• [Goal]
Tally up the lines where the string "that" appears; reply with the number only.
[start]
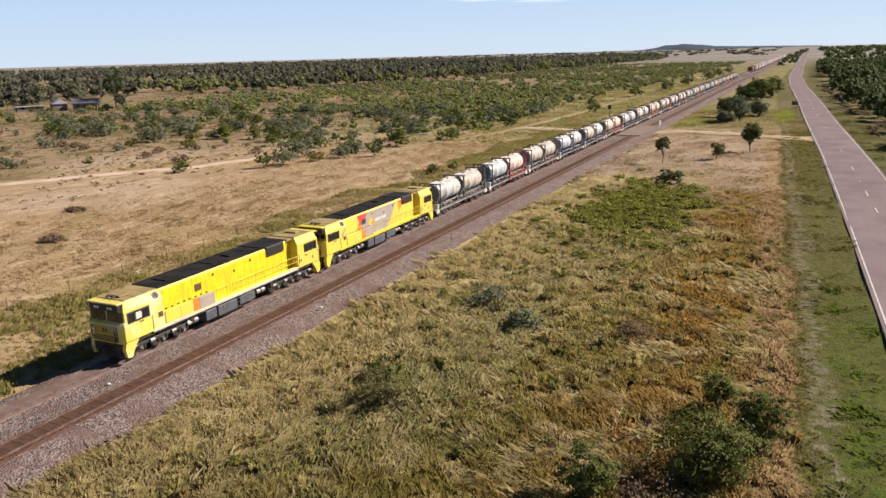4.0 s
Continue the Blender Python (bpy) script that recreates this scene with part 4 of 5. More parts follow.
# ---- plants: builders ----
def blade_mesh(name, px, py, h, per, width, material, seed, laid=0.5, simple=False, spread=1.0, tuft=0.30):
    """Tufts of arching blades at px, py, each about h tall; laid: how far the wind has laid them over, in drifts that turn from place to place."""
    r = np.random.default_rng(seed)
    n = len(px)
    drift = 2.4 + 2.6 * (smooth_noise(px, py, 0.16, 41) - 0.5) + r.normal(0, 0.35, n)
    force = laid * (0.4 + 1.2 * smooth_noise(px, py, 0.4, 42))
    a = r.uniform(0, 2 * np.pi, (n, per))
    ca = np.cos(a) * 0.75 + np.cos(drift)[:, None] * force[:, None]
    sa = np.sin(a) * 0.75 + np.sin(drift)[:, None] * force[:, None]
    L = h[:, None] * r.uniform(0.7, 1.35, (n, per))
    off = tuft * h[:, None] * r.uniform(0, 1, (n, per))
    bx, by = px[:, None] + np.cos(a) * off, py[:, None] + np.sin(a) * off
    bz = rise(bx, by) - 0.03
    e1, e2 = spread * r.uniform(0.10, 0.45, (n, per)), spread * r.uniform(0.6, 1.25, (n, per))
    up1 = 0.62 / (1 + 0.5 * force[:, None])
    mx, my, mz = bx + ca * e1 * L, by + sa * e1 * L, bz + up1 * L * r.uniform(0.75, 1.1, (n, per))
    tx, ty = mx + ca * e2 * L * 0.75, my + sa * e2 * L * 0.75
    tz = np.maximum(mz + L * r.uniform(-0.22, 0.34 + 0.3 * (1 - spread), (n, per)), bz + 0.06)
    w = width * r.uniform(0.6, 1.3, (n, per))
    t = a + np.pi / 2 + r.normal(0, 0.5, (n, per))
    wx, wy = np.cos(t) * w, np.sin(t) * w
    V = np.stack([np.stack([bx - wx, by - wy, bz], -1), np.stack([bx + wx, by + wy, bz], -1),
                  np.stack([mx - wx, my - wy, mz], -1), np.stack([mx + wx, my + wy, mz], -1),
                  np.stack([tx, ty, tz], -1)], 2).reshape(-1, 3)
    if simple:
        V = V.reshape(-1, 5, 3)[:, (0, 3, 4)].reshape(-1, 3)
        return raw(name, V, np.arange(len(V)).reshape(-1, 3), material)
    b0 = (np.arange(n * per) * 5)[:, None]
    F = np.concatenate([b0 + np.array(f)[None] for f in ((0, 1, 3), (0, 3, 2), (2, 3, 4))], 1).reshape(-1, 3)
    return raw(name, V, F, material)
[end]
• [Response to the task]
2